= WHAT YOU HAVE TO DO =
Copy every line with the string "part" in it.

══ COLLECTED MATERIAL ══

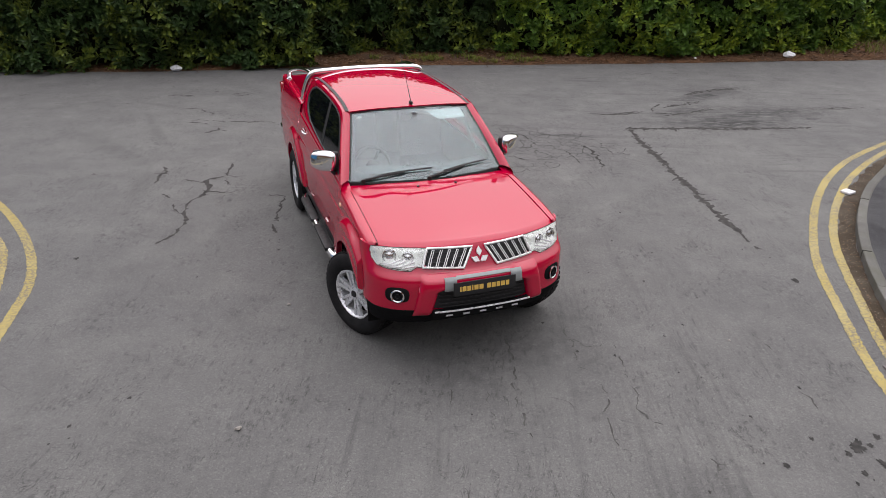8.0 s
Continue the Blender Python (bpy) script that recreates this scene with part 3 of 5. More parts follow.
# ---- cracks and joints in the road ----
def crack(points, width, seed, name="crack", parent=road, jitter=0.05, gaps=0.0, material=None):
    """A ragged dark line: it wanders about its course and swells and thins."""
    rnd = np.random.RandomState(seed)
    high = 0.0021 + 0.00005 * (seed % 17)
    line = curve_through(points, 0.025)
    n = normals_of(line)
    k = len(line)
    wander = np.zeros(k)
    jitter = max(jitter, 0.022)
    for wave, amp in ((0.34, 0.9), (0.13, 0.7), (0.06, 0.45)):
        m = max(2, int(k * 0.035 / wave) + 2)
        wander += np.interp(np.linspace(0, m - 1, k), np.arange(m), rnd.uniform(-1, 1, m)) * amp * jitter
    m = max(3, int(k / 2))
    swell = np.interp(np.linspace(0, m - 1, k), np.arange(m), rnd.uniform(0.1, 1.25, m))
    ends = np.minimum(1, np.minimum(np.arange(k), np.arange(k)[::-1]) / max(1, min(4, k * 0.12))) * 0.7 + 0.3
    keep = np.interp(np.linspace(0, m - 1, k), np.arange(m), rnd.uniform(0, 1, m)) >= gaps
    bm = bmesh.new()
    rows = []
    for i in range(k):
        c = line[i] + n[i] * wander[i]
        w = width * swell[i] * ends[i] / 2
        rows.append([bm.verts.new((*(c + n[i] * w * rnd.uniform(0.6, 1.3)), high)), bm.verts.new((*(c - n[i] * w * rnd.uniform(0.6, 1.3)), high))])
    for i in range(k - 1):
        if keep[i] and keep[i + 1]:
            bm.faces.new((rows[i][0], rows[i + 1][0], rows[i + 1][1], rows[i][1]))
    # short spurs to both sides
    for _ in range(max(2, int(k * 0.035 * 2.5))):
        i = rnd.randint(k)
        if not keep[i]:
            continue
        c = line[i] + n[i] * wander[i]
        d = n[i] * rnd.choice((-1, 1)) + rnd.uniform(-1, 1) * np.array([n[i][1], -n[i][0]])
        d = d / np.linalg.norm(d) * rnd.uniform(0.5, 1.5) * (width + 0.02)
        q = np.array([-d[1], d[0]]) / np.linalg.norm(d) * width * 0.18
        e = c + d * 0.5 + q * rnd.uniform(-1.5, 1.5)
        vs = [bm.verts.new((*p, high - 0.00002)) for p in (c + q, e + q * 0.7, c + d, e - q * 0.7, c - q)]
        bm.faces.new(vs)
    return part(name, bm, material or CRACK, parent, smooth=False)


crack([(2.76, 11.0), (2.85, 10.1), (2.94, 9.23), (2.98, 8.67), (3.06, 8.14), (3.13, 7.24), (3.24, 6.62)], 0.125, 1, jitter=0.012)
crack([(3.24, 6.65), (3.29, 6.27), (3.36, 5.95)], 0.05, 2, jitter=0.03, gaps=0.4)
crack([(2.80, 10.9), (2.90, 9.9), (2.99, 8.8), (3.07, 7.9)], 0.03, 31, jitter=0.05, gaps=0.35)
crack([(2.70, 11.05), (3.35, 11.1), (3.89, 11.17), (4.5, 11.21), (5.31, 11.32), (6.14, 11.46)], 0.15, 3, jitter=0.004)
crack([(4.1, 11.19), (4.7, 11.3), (5.94, 11.38)], 0.05, 4, jitter=0.02, gaps=0.4)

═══

= EXERCISE RESULT =
Continue the Blender Python (bpy) script that recreates this scene with part 3 of 5. More parts follow.
    return part(name, bm, material or CRACK, parent, smooth=False)